Aim: Below is a listing. Quote from it, exactly, the lines from the one containing "of a camera" down to the one containing "what is given", both ends included, and nothing else.

Given data:

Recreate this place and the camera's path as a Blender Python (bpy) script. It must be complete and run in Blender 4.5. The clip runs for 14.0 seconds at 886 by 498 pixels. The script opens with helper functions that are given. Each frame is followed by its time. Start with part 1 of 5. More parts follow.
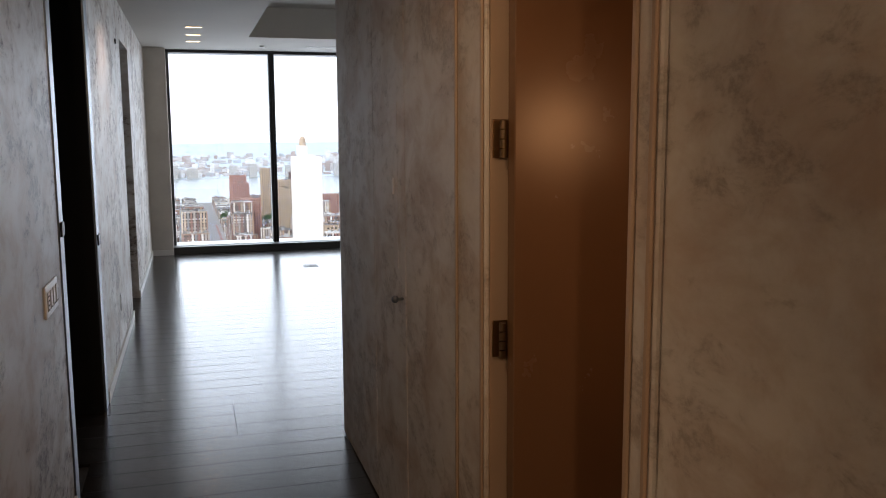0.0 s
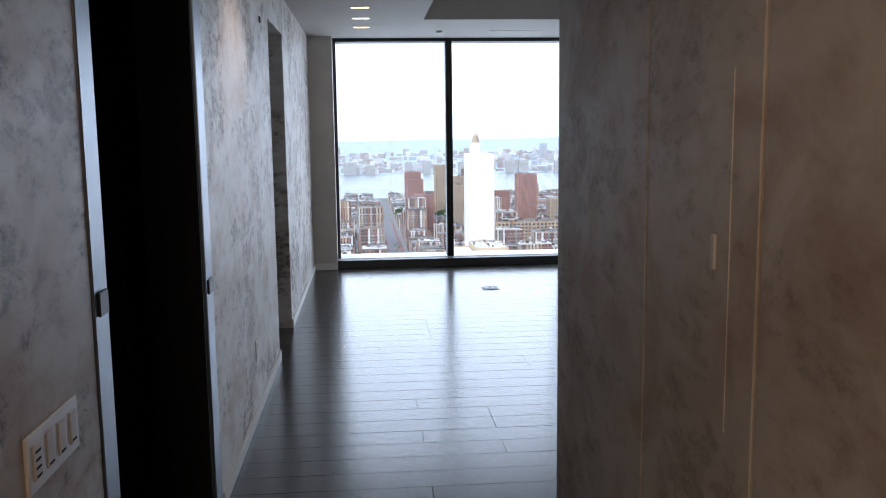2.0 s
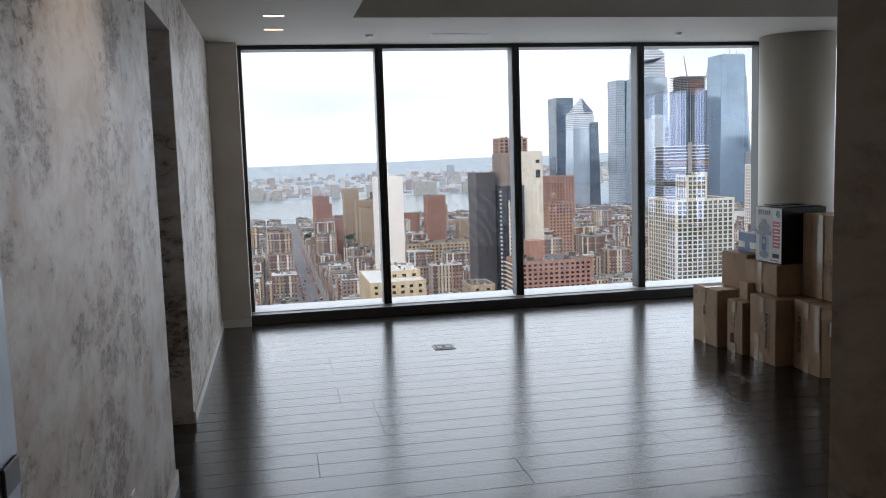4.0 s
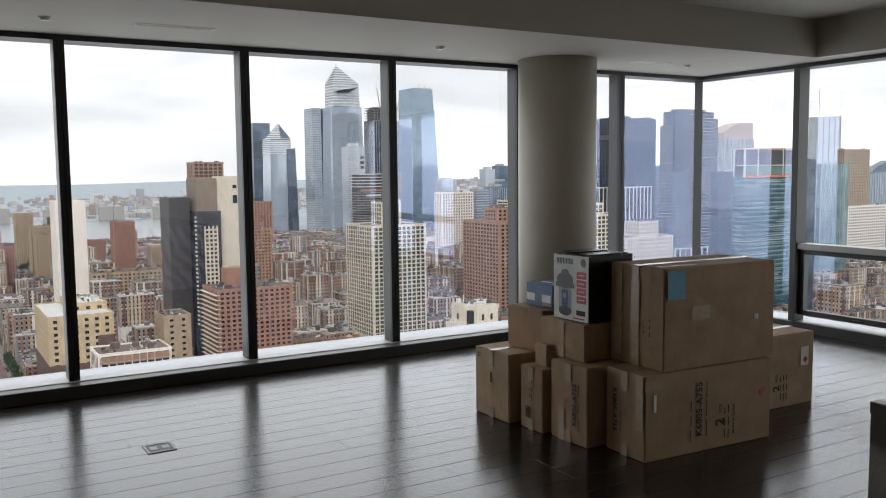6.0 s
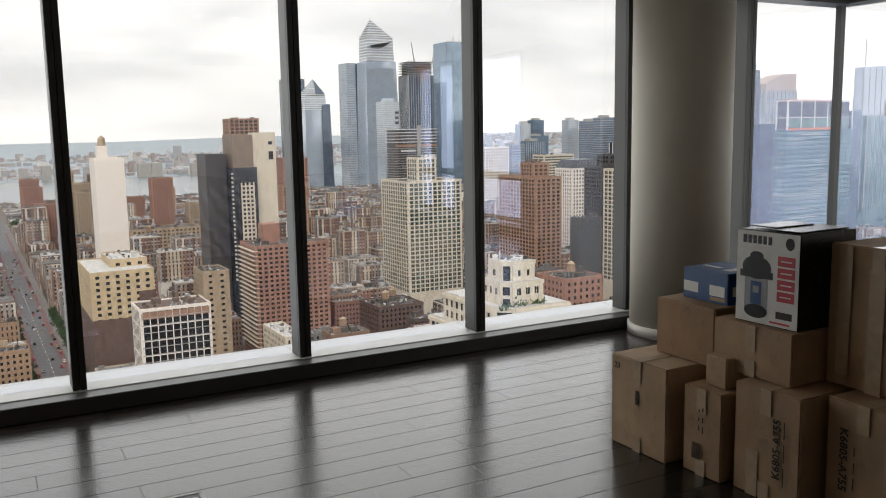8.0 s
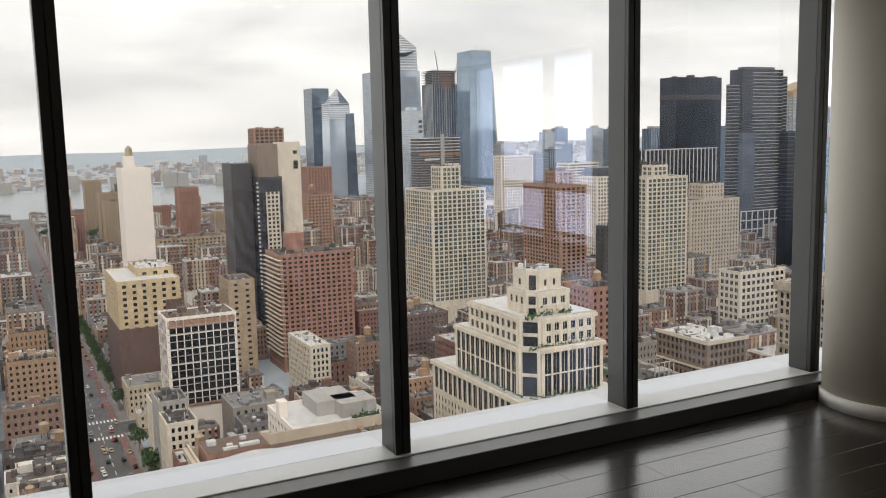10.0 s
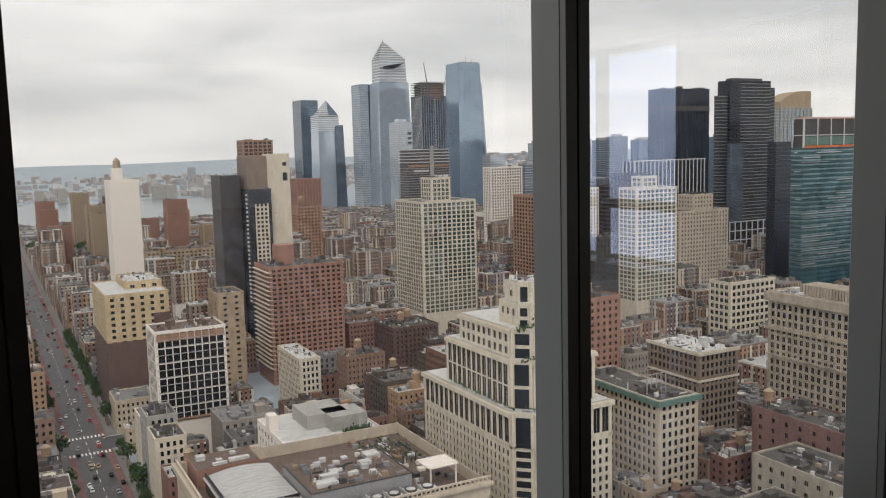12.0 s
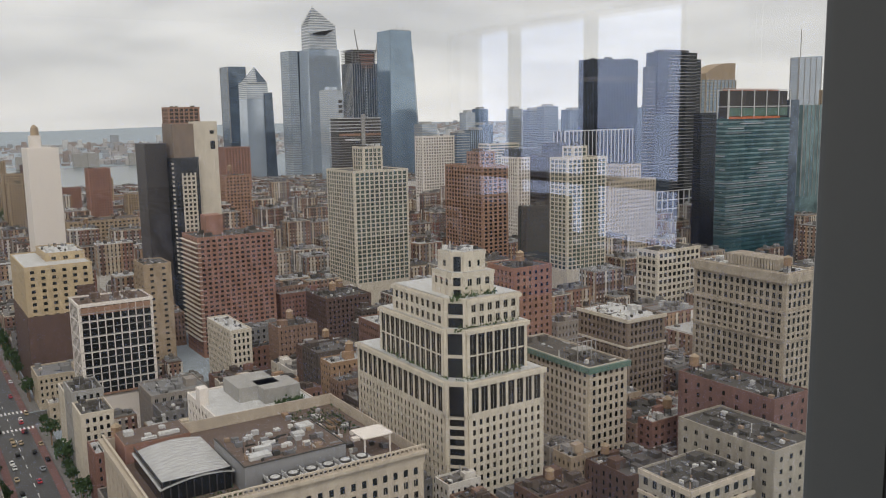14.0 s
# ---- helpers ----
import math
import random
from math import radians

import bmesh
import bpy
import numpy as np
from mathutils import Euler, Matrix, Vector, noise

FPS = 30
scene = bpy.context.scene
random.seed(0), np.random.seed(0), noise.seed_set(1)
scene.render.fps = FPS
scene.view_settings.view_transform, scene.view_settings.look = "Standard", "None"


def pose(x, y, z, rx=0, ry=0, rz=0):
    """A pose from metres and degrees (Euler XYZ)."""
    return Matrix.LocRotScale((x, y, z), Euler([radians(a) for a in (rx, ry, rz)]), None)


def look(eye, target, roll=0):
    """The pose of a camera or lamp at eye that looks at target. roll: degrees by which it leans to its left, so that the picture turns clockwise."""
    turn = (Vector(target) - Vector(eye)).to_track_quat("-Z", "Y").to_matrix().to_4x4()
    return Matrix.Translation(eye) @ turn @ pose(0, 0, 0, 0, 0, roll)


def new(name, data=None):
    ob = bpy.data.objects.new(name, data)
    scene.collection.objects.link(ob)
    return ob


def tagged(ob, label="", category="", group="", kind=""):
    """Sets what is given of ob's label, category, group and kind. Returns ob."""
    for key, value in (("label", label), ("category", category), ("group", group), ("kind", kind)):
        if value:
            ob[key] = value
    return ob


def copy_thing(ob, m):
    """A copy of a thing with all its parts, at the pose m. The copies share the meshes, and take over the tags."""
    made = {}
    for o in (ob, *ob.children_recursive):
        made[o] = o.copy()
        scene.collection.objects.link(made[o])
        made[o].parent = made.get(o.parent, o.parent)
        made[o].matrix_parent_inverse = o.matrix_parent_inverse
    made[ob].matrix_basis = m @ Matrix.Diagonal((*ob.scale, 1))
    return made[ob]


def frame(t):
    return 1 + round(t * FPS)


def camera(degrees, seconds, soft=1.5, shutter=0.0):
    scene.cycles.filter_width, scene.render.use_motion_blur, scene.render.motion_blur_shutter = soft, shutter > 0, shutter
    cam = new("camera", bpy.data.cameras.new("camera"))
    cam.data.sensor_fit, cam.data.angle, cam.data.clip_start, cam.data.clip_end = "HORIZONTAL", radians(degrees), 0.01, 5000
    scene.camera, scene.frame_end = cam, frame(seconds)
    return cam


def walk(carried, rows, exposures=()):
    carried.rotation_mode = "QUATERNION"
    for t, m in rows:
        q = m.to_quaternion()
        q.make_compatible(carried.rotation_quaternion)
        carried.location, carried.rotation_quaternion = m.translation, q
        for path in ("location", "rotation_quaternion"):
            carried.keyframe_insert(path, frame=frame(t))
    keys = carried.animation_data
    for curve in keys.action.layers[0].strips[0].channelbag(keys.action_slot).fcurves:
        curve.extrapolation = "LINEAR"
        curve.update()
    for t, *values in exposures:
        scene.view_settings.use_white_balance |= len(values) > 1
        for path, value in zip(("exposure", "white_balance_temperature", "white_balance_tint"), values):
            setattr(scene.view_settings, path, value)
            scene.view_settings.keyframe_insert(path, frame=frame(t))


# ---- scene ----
LENS = 54.2
cam = camera(LENS, 14.0, 1.0)
PATH = [
    (0, (1.748, -0.245, 1.558), (2.300, 1.658, 1.292), -0.3),
    (0.5, (1.816, 0.165, 1.570), (2.240, 2.097, 1.268), -0.2),
    (1, (1.908, 0.587, 1.563), (2.113, 2.551, 1.244), -0.2),
    (1.5, (1.909, 1.025, 1.565), (2.077, 2.996, 1.273), -0.4),
    (2, (1.878, 1.449, 1.575), (2.045, 3.424, 1.305), -0.7),
    (2.2, (1.888, 1.646, 1.550), (2.049, 3.621, 1.286), -1.6),
    (4.3, (1.776, 3.407, 1.606), (2.267, 5.333, 1.390), -1.8),
    (4.5, (1.785, 3.598, 1.615), (2.390, 5.492, 1.393), -1.9),
    (5, (1.824, 3.998, 1.600), (2.605, 5.826, 1.374), -2.0),
    (5.5, (1.894, 4.381, 1.612), (2.718, 6.190, 1.397), -2.4),
    (6, (1.960, 4.764, 1.625), (2.977, 6.477, 1.447), -0.6),
    (6.5, (2.061, 5.083, 1.602), (3.117, 6.772, 1.428), -0.8),
    (7, (2.216, 5.475, 1.603), (3.185, 7.212, 1.393), -1.2),
    (7.5, (2.266, 5.881, 1.590), (3.223, 7.619, 1.336), -0.6),
    (8, (2.388, 6.348, 1.571), (3.328, 8.092, 1.292), -1.0),
    (8.2, (2.427, 6.520, 1.569), (3.317, 8.289, 1.288), -1.0),
    (10.3, (2.676, 8.360, 1.550), (3.572, 10.131, 1.300), -1.4),
    (10.5, (2.693, 8.534, 1.548), (3.594, 10.304, 1.308), -1.4),
    (11, (2.766, 8.979, 1.525), (3.652, 10.759, 1.312), -2.0),
    (11.5, (2.793, 9.351, 1.531), (3.670, 11.134, 1.311), -1.5),
    (12, (2.824, 9.759, 1.537), (3.741, 11.521, 1.304), -1.4),
    (12.5, (2.880, 10.083, 1.543), (3.791, 11.848, 1.314), -2.0),
    (13, (2.924, 10.385, 1.549), (3.830, 12.148, 1.286), -2.4),
    (13.5, (2.920, 10.699, 1.555), (3.933, 12.398, 1.256), -1.0),
    (14, (2.985, 10.970, 1.561), (4.032, 12.646, 1.255), -1.0),
]
EXPOSURES = [(0.0, 1.5, 5700, 10), (0.5, 1.45, 5500, 10), (1.0, 1.42, 5400, 10), (1.5, 1.4, 5300, 10), (2.2, 1.42, 5250, 10), (4.3, 0.72, 5900, 10), (5.0, 0.6, 6000, 10), (6.5, 0.62, 6400, 10), (8.0, 0.55, 6600, 10), (10.5, 0.38, 6650, 10), (11.5, 0.12, 6650, 10), (12.5, 0.2, 6500, 10), (13.3, 0.06, 6500, 10), (14.0, 0.0, 6500, 10)]
walk(cam, [(t, look(eye, target, roll)) for t, eye, target, roll in PATH], EXPOSURES)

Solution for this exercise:
    """The pose of a camera or lamp at eye that looks at target. roll: degrees by which it leans to its left, so that the picture turns clockwise."""
    turn = (Vector(target) - Vector(eye)).to_track_quat("-Z", "Y").to_matrix().to_4x4()
    return Matrix.Translation(eye) @ turn @ pose(0, 0, 0, 0, 0, roll)


def new(name, data=None):
    ob = bpy.data.objects.new(name, data)
    scene.collection.objects.link(ob)
    return ob


def tagged(ob, label="", category="", group="", kind=""):
    """Sets what is given of ob's label, category, group and kind. Returns ob."""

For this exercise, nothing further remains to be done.